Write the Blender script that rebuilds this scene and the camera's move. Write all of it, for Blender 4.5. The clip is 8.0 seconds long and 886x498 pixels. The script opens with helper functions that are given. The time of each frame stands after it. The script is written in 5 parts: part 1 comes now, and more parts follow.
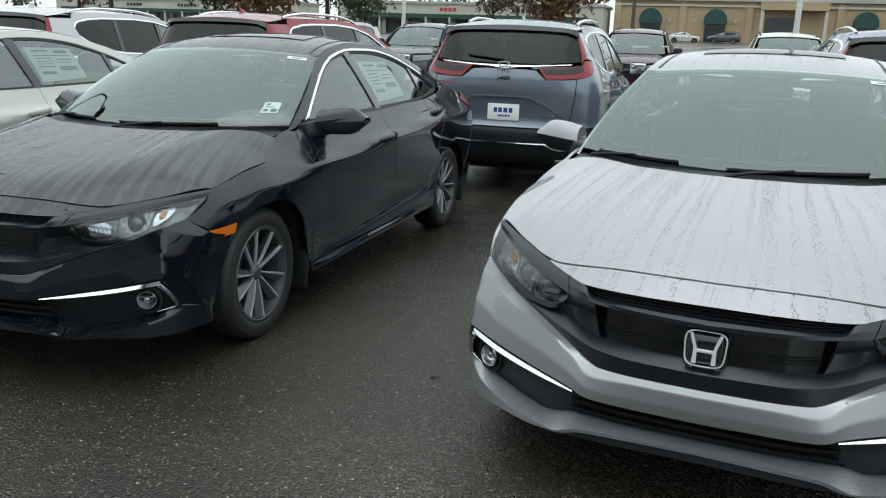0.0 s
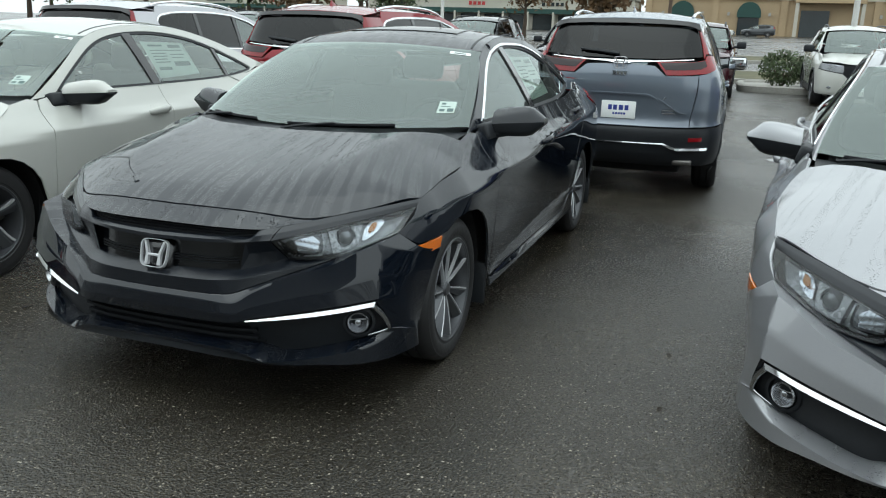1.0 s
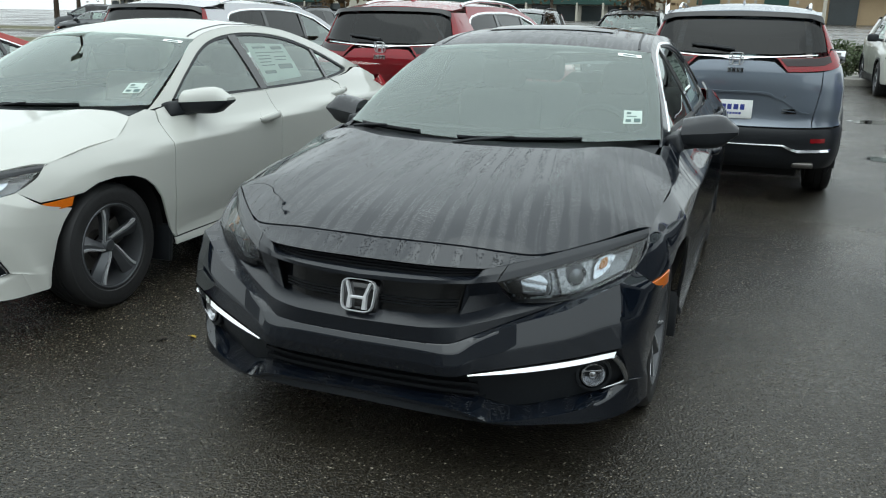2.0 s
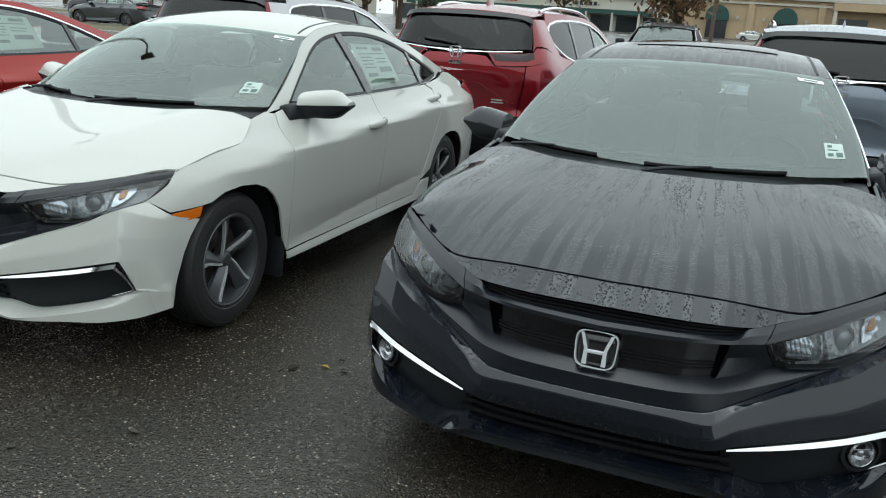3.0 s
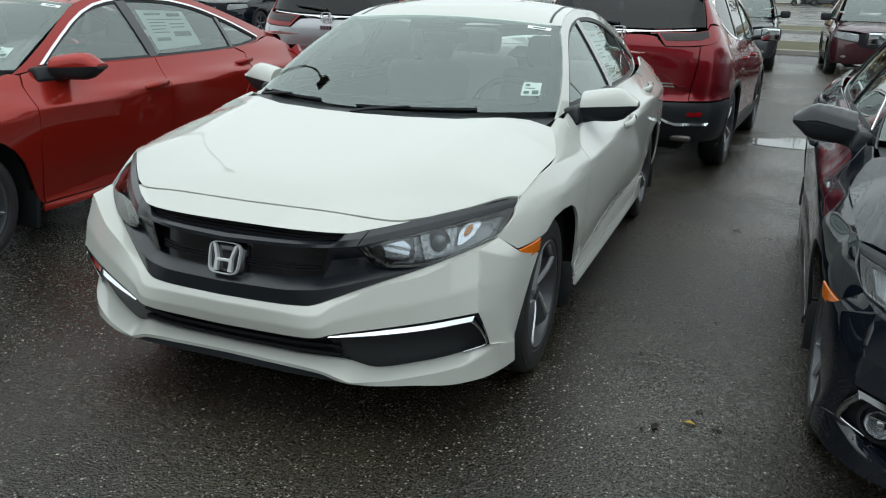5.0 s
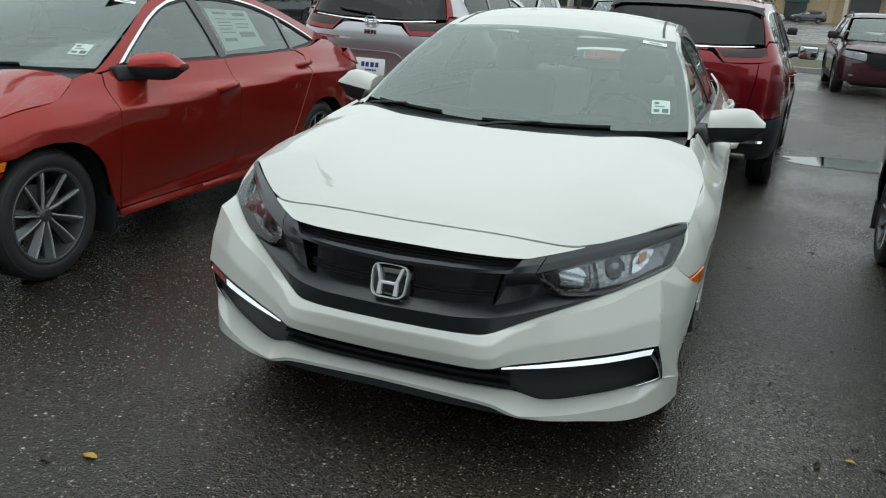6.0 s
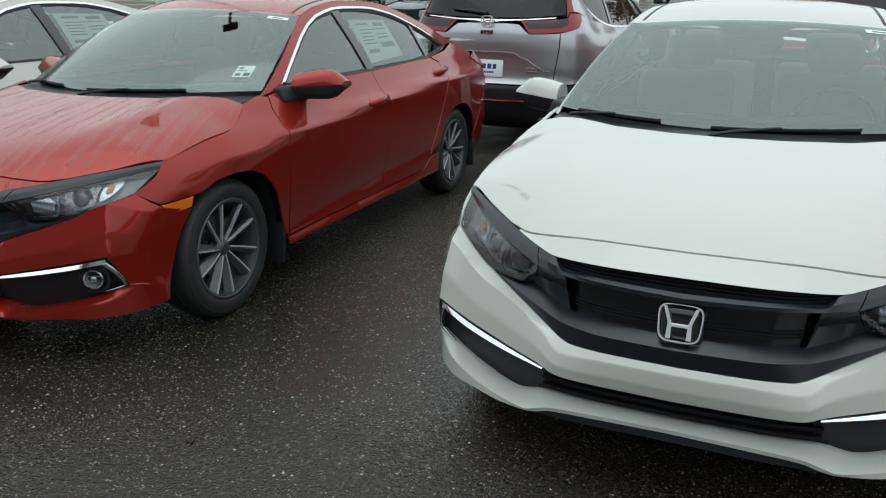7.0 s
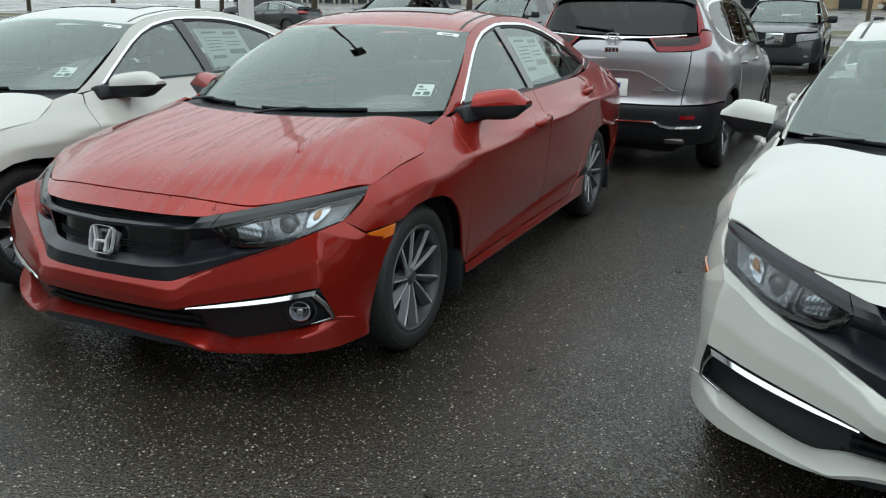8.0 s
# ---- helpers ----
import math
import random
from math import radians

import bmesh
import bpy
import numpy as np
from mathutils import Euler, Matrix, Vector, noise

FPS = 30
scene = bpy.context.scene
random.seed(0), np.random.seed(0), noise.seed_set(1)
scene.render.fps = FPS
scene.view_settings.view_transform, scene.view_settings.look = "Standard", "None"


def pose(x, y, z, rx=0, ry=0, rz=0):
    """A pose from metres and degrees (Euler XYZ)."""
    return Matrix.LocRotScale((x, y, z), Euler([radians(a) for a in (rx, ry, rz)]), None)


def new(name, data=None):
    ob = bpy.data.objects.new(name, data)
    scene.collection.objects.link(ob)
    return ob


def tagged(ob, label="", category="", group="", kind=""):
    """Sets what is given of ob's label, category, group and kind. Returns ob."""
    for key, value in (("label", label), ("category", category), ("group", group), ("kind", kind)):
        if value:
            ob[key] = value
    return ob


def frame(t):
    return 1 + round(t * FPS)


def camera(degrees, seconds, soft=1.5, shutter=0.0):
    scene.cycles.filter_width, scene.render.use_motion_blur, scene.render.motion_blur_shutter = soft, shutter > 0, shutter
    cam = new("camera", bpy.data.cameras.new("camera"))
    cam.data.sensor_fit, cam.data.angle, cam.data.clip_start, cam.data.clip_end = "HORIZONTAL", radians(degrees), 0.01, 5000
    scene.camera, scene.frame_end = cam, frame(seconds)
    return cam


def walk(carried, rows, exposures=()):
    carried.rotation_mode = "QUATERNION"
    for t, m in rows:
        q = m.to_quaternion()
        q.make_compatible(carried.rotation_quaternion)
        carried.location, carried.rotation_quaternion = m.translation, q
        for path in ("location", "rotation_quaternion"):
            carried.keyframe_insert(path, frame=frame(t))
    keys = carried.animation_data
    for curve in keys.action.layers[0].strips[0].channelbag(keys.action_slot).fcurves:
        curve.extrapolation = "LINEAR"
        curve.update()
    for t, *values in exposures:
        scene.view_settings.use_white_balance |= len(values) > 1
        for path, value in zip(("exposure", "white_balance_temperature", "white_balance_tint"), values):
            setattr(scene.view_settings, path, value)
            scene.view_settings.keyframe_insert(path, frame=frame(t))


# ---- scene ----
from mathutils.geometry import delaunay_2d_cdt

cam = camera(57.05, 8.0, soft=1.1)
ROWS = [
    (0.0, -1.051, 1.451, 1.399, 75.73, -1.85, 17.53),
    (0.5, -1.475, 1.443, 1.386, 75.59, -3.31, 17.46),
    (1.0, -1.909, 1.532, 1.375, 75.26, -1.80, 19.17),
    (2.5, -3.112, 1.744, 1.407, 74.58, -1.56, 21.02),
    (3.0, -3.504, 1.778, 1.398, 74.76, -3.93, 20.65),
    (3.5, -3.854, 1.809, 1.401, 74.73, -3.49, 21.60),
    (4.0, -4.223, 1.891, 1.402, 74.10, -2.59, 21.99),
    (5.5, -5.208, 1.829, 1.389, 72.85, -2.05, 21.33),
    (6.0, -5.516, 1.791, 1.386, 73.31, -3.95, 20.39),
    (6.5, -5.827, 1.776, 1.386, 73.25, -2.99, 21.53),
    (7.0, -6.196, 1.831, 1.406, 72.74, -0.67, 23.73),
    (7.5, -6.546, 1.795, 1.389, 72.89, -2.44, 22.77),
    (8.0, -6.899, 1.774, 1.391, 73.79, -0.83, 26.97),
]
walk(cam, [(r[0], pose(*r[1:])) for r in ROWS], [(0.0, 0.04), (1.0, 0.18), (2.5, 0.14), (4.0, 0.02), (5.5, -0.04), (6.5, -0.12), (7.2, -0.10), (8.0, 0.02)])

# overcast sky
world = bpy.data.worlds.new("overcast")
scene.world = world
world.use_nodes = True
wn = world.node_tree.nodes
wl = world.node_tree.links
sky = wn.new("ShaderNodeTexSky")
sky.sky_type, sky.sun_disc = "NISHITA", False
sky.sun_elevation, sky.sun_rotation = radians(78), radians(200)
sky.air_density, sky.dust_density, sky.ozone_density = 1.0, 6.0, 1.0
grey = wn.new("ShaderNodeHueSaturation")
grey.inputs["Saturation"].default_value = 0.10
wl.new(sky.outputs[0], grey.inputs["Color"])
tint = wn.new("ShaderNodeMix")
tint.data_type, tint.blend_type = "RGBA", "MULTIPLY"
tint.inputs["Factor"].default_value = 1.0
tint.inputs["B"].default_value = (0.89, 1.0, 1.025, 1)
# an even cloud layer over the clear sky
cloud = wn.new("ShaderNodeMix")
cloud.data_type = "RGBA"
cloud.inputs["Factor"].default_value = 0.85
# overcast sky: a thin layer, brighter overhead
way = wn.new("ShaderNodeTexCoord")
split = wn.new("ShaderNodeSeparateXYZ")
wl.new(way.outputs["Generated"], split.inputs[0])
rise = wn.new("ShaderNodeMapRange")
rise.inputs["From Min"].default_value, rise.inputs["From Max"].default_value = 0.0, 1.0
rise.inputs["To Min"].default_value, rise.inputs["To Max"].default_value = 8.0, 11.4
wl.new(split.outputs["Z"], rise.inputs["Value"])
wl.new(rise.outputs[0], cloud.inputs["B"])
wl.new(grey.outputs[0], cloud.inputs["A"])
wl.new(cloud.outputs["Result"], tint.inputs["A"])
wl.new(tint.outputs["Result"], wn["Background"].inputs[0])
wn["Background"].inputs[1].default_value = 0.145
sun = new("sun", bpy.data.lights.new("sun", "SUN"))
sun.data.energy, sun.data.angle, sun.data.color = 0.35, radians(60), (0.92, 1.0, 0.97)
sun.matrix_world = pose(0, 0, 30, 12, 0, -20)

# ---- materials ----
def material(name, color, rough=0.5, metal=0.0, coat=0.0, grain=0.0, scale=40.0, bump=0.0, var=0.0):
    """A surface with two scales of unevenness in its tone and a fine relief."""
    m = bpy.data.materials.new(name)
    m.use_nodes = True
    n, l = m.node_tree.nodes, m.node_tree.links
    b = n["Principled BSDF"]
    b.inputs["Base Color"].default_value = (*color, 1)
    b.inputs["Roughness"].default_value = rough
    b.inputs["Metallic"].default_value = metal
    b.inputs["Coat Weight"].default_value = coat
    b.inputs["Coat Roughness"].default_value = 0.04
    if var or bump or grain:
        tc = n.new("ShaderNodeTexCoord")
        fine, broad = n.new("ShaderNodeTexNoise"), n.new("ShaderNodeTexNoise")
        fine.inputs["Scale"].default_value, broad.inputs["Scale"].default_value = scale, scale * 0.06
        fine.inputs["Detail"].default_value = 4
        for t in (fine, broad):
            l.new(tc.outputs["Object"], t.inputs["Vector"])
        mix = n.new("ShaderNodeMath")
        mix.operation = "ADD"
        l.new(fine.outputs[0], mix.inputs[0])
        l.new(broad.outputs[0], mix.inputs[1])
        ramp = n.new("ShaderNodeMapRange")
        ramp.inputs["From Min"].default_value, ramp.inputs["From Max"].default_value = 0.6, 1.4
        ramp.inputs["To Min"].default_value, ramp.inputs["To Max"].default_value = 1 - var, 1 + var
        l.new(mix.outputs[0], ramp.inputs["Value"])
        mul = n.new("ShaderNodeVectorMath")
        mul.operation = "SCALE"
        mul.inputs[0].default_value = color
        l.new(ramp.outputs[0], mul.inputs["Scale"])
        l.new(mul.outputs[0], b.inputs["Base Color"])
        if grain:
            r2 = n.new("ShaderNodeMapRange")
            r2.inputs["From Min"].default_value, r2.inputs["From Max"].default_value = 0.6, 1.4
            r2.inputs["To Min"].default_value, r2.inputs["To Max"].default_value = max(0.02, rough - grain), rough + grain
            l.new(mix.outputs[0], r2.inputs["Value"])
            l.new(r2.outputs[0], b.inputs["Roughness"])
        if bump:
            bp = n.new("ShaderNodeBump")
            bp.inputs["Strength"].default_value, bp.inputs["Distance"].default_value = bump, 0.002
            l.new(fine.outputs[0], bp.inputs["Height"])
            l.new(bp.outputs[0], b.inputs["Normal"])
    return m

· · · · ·

**WHAT IS BEING ASKED:** Everything from the first line to the line with "scene = bpy.context.scene" must be repeated exactly, and nothing else. Leave the pictures out.

**THE ANSWER:**
Write the Blender script that rebuilds this scene and the camera's move. Write all of it, for Blender 4.5. The clip is 8.0 seconds long and 886x498 pixels. The script opens with helper functions that are given. The time of each frame stands after it. The script is written in 5 parts: part 1 comes now, and more parts follow.
0.0 s
1.0 s
2.0 s
3.0 s
5.0 s
6.0 s
7.0 s
8.0 s
# ---- helpers ----
import math
import random
from math import radians

import bmesh
import bpy
import numpy as np
from mathutils import Euler, Matrix, Vector, noise

FPS = 30
scene = bpy.context.scene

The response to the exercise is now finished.